Hannah Johnson

Associate Dean for Research and Faculty Recruitment
 

Hannah JohnsonHannah R. Johnson received her PhD in English from Princeton University and MA in Medieval Studies from the University of York (UK), after completing her BA in English and Medieval Studies at Emory University. She joined the Pitt faculty in 2006 and was promoted to the rank of full professor in 2021.

Johnson’s published scholarship focuses on medieval antisemitic legends and the rhetoric of exclusion in premodern Europe. Her research interests include modern intellectual and disciplinary history, the psychology of conspiracism, Islamophobia, comparative religious studies, and Jewish Studies.
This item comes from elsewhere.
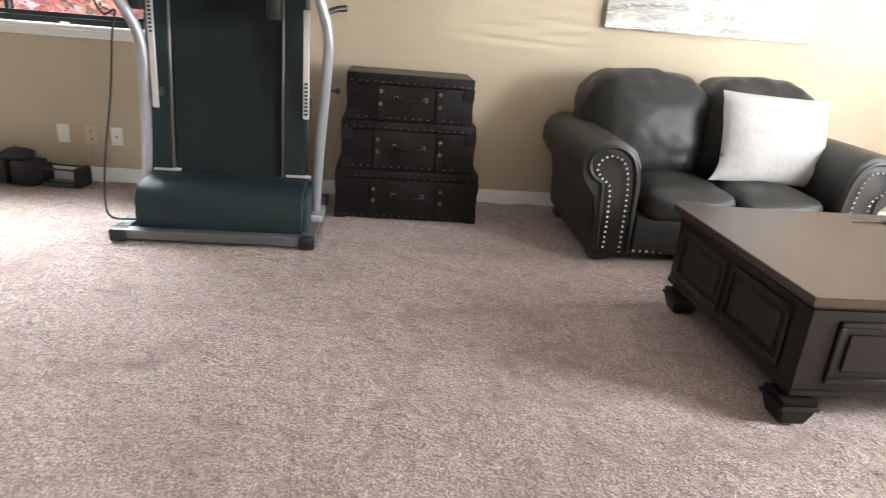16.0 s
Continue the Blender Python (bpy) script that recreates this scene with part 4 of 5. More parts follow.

With the support of an ACLS Collaborative Research Fellowship, Johnson and colleague Heather Blurton wrote and published The Critics and the Prioress: Antisemitism, Criticism and Chaucer’s Prioress’s Tale (Michigan, 2017), an interdisciplinary examination of the troubled critical history surrounding the famous medieval poet’s most inflammatory work, The Prioress’s Tale. Johnson’s first monograph, Blood Libel: The Ritual Murder Accusation at the Limit of Jewish History (Michigan, 2012), examines the underlying ethical commitments that have historically structured academic investigations of a libelous historical myth, originating in the Middle Ages that Jewish communities murder Christian children. Most recently, she was supported by a 2023 Fulbright fellowship to undertake collaborative research with New Zealand scholar Simone Marshall on a podcast series and academic trade book tentatively titled, The First Era of Fake News: Witch-Hunting, Antisemitism and Islamophobia.

Johnson is an engaged proponent of interdisciplinary and collaborative research, community-engaged scholarship, and public humanities. In her home department of English, she has previously served as Director of the Literature Program, Acting Director of Graduate Studies, Multimodal Pedagogy Coordinator, and Faculty Grant Support advisor, among other roles. She is affiliated with Medieval and Renaissance Studies, Jewish Studies, the University Center for International Studies, and the Collaboratory Against Hate. Johnson has been a Visiting Scholar at the University of Otago and UC Santa Barbara.